> [INSTRUCTIONS FOR THE TASK]
Can you quote exactly the stretch of lines from the one with "setattr(scene.view_settings, path, value)" through the final line of the material, both ends included?

> [MATERIAL PROVIDED]
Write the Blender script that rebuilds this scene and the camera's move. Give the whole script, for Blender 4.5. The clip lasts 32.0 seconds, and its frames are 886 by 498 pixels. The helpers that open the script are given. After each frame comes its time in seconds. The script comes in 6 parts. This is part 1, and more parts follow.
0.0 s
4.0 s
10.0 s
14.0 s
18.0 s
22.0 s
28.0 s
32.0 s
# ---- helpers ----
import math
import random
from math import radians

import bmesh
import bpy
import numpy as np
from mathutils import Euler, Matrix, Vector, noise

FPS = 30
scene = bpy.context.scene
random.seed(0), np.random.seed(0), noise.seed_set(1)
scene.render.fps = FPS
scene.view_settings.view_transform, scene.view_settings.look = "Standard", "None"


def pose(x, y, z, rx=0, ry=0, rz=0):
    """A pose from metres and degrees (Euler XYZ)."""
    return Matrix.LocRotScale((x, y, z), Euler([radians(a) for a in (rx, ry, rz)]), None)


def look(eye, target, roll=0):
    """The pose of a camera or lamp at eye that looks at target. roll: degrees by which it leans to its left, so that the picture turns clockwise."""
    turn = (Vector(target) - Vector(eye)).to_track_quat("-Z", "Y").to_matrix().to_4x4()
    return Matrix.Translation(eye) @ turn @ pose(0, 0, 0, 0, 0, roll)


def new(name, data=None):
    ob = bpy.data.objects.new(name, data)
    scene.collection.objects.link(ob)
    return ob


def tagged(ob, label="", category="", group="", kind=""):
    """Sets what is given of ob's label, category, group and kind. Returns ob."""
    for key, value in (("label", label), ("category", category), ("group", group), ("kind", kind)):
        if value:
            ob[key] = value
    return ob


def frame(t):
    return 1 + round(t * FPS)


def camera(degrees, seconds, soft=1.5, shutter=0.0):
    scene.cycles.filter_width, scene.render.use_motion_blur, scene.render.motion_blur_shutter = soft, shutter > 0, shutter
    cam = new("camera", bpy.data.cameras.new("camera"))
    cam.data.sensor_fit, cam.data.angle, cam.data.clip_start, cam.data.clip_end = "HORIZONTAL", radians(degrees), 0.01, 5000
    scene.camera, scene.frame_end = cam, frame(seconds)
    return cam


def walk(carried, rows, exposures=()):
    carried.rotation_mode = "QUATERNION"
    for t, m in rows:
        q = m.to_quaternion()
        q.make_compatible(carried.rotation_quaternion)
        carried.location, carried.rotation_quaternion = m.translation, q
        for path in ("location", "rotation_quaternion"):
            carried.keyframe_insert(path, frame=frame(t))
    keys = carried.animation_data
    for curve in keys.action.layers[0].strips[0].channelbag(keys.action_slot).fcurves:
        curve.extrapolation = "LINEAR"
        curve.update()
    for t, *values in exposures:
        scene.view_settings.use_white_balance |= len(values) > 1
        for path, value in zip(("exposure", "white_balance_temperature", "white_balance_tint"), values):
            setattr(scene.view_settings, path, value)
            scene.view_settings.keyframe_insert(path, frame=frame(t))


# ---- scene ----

> [EXERCISE ANSWER]
            setattr(scene.view_settings, path, value)
            scene.view_settings.keyframe_insert(path, frame=frame(t))


# ---- scene ----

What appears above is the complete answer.